Условия, при которых коллективное действие становится результативным, достаточно редки. Чаще всего выгоднее мобилизоваться и бездействовать, но довольно скоро и эта стратегия становится убыточной. А санкции в случае обнаружения бездействия для членов политической системы куда выше, чем для групп вне ее. Чаще происходит преобразование идеальных типов коллективных акторов и режимов — например, когда коллективные действия «фанатиков» или «скряг» по разные стороны баррикад превращают толерантный режим в репрессивный или когда репрессии тоталитарного режима превращают «заурядных претендентов» в «фанатиков» и т. п.
***
«Анализ коллективного действия — рискованное предприятие, — напоминает Чарльз Тилли. — Во-первых, слишком многие считают себя экспертами в области коллективного действия. В этом оно немного напоминает питание, или секс, или речь. Почти каждый из нас знает о питании, сексе или речи достаточно для выживания в собственной среде, и никто не любит, когда ему говорят, что он ничего не смыслит ни в одной из трех областей... Как и при изучении питания, секса или речи, при изучении коллективного действия всегда есть риск говорить банальности или, наоборот, выдвигать гипотезы, противоречащие здравому смыслу.

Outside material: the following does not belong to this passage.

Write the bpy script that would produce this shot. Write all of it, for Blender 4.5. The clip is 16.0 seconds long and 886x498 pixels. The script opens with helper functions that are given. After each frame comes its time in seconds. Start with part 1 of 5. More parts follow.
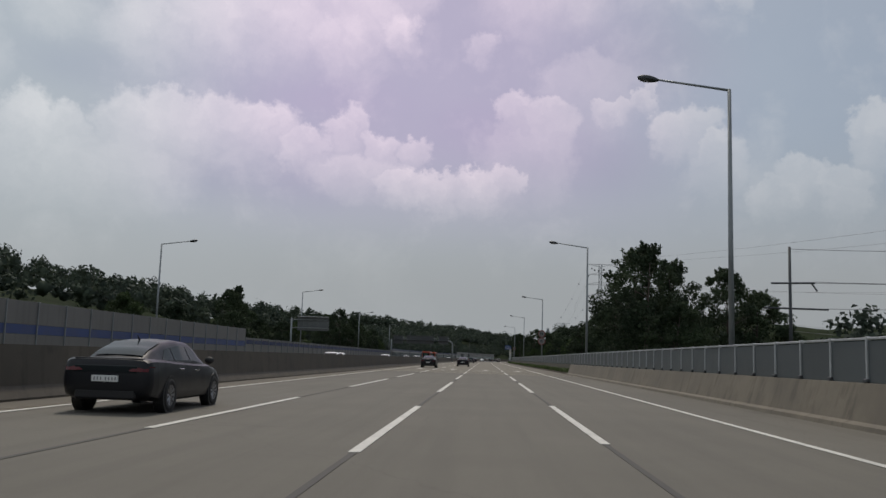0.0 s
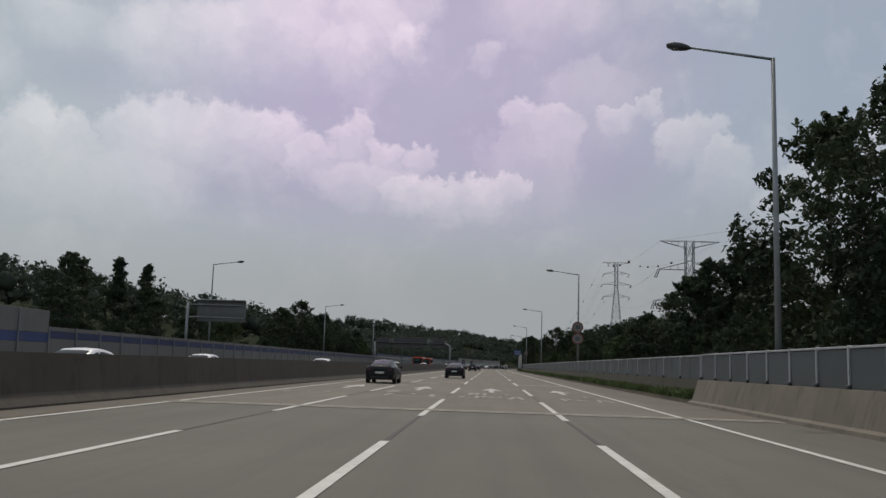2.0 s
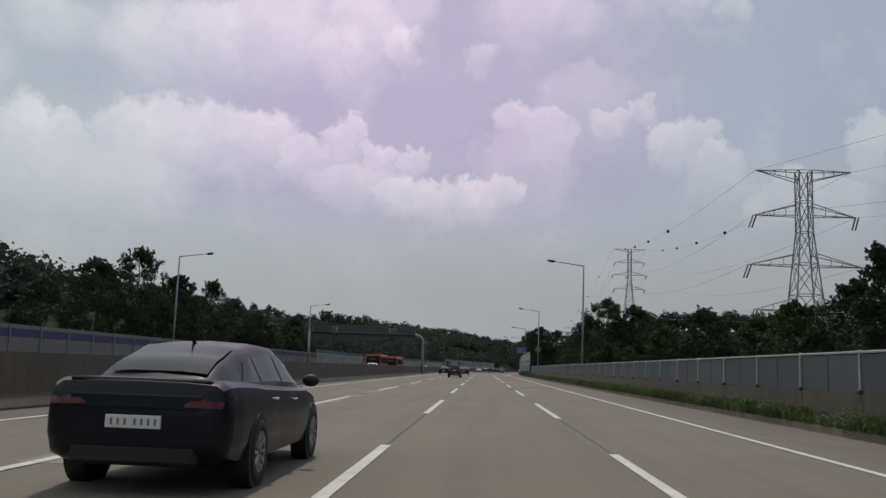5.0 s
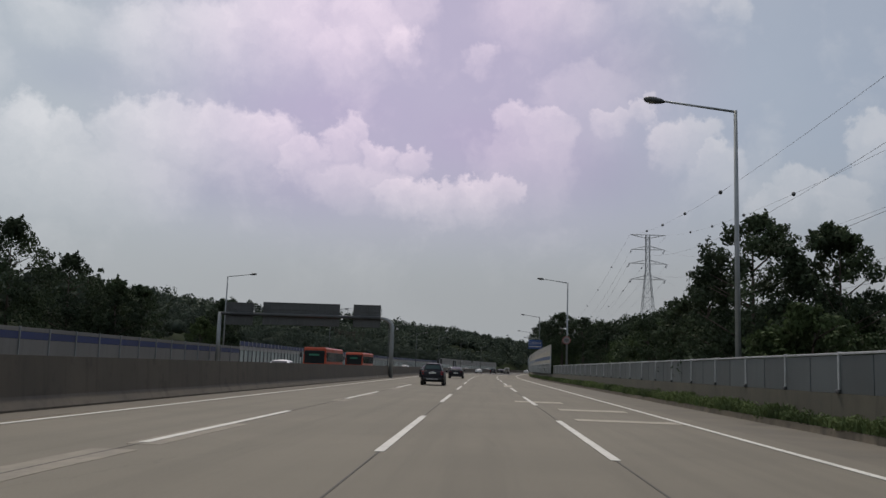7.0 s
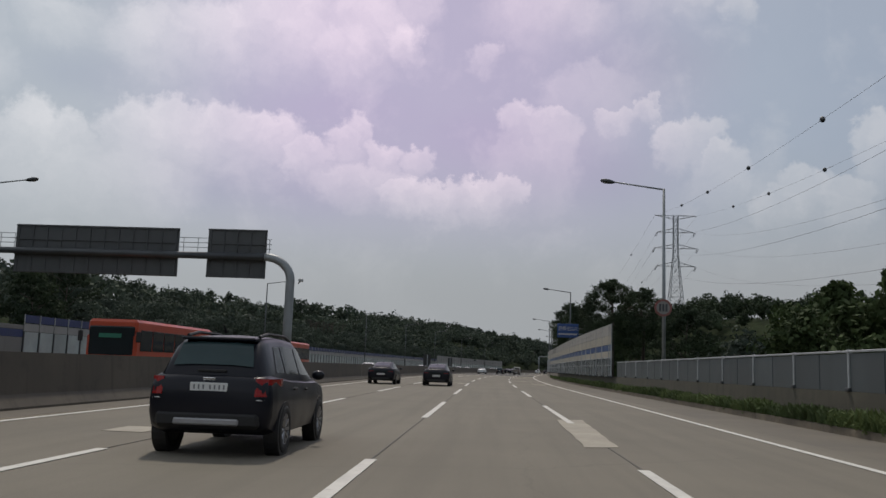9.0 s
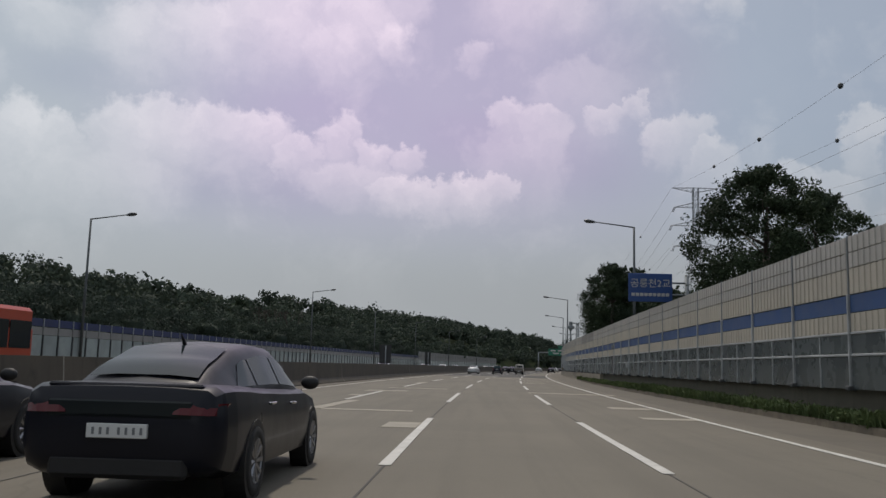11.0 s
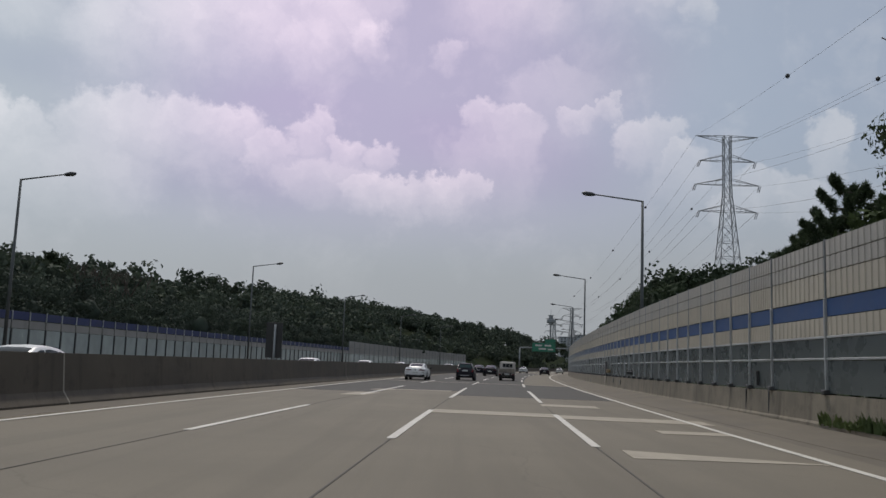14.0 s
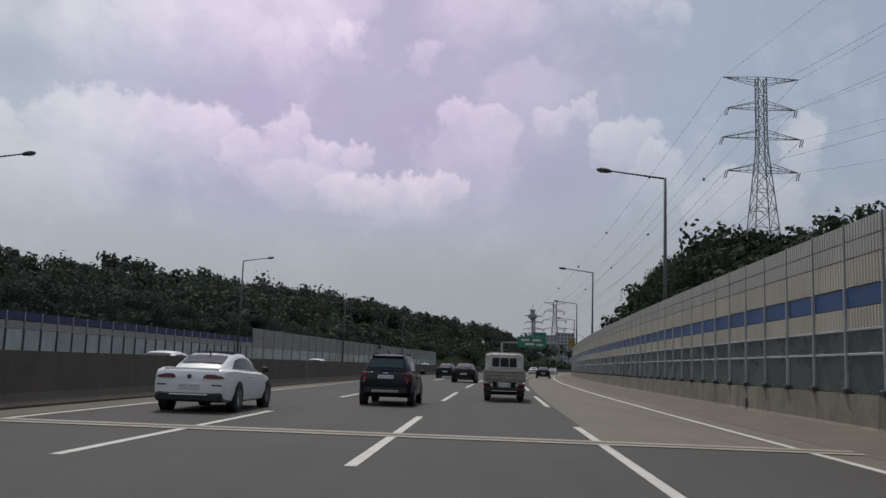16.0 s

Здесь всё куда тоньше. В глубине каждой дискуссии о любом коллективном действии бурлят вулканы: коллективное действие затрагивает вопросы власти и политики; оно неминуемо поднимает вопрос о правильном и неправильном, справедливом и несправедливом, обнадеживающем и безнадежном; непреложной проблемой является вынесение суждений о том, кто имеет право действовать и что хорошего принесут эти действия».